-- DATA SHOWN --
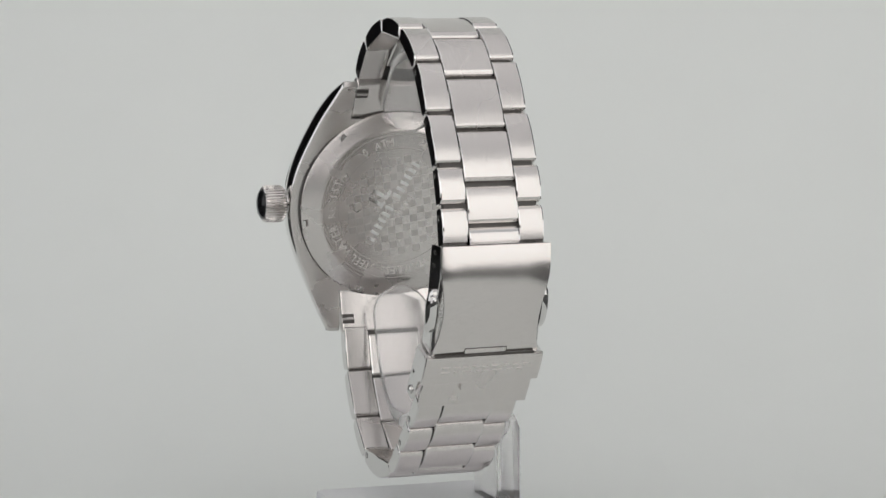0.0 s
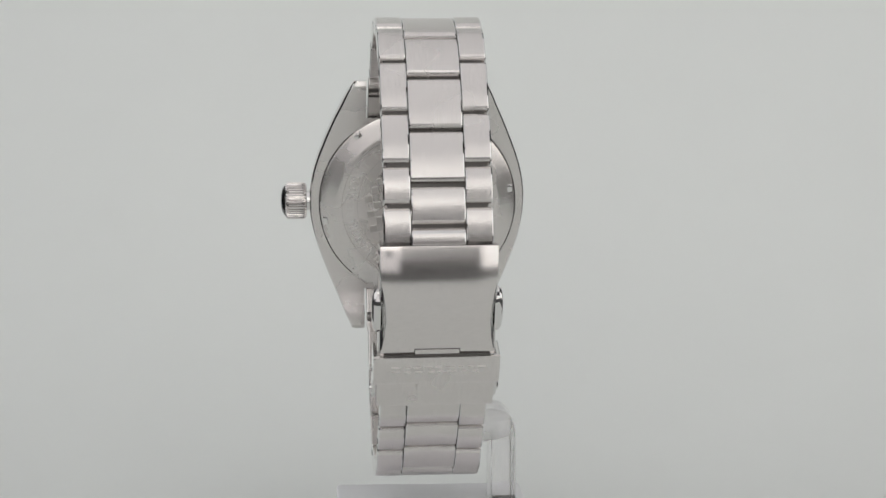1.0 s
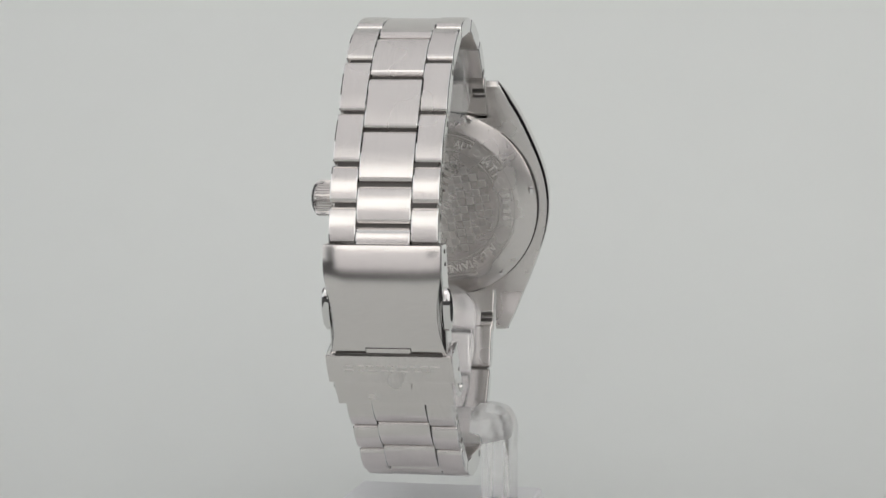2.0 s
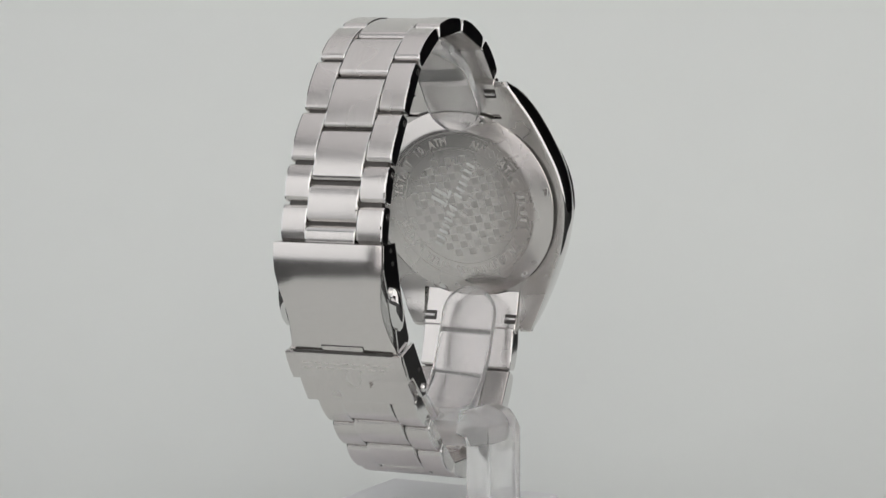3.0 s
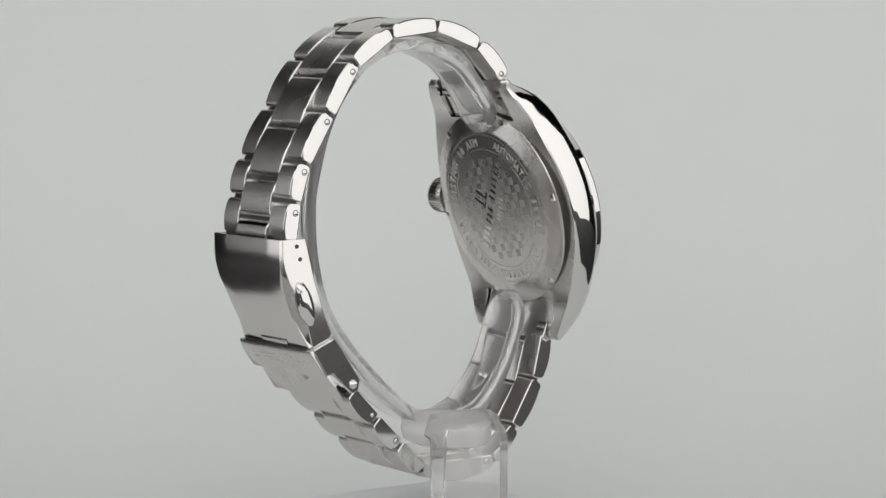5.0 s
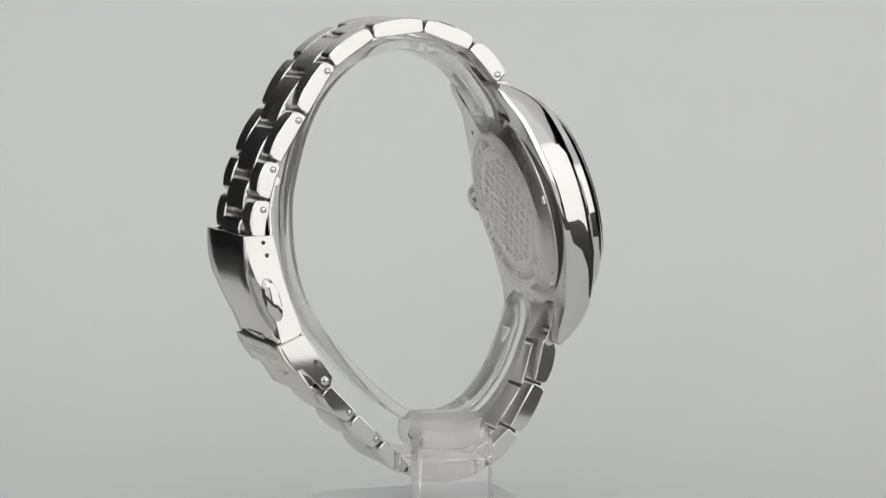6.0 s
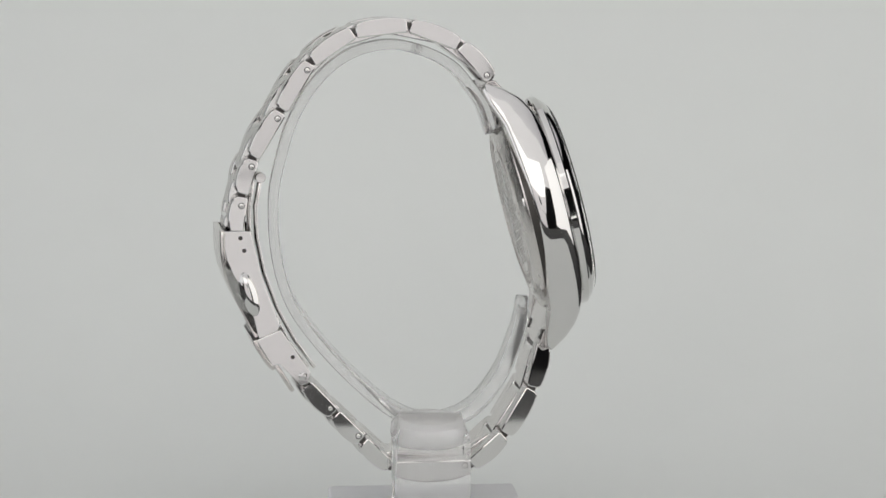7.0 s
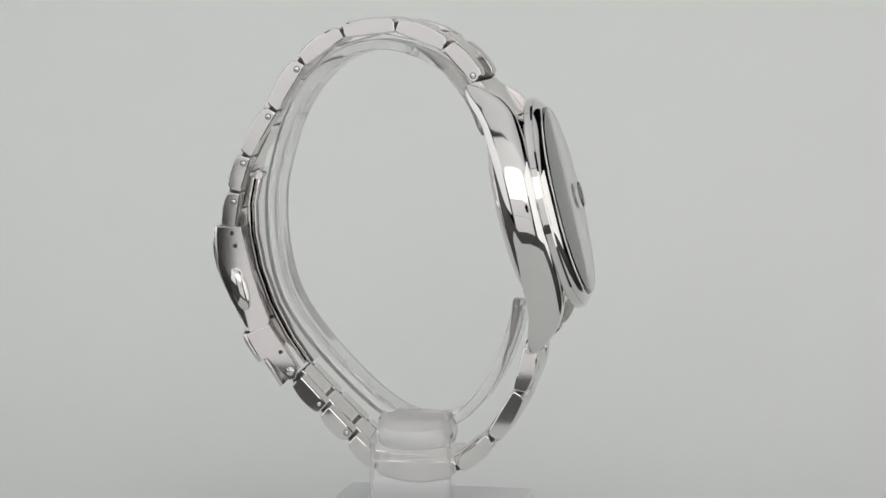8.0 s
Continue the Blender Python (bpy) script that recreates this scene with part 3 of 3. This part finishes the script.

-- WRITTEN TASK --
Make an exact reproduction of the listing above, without any pictures.

-- RESPONSE TO THIS TASK --
0.0 s
1.0 s
2.0 s
3.0 s
5.0 s
6.0 s
7.0 s
8.0 s
Continue the Blender Python (bpy) script that recreates this scene with part 3 of 3. This part finishes the script.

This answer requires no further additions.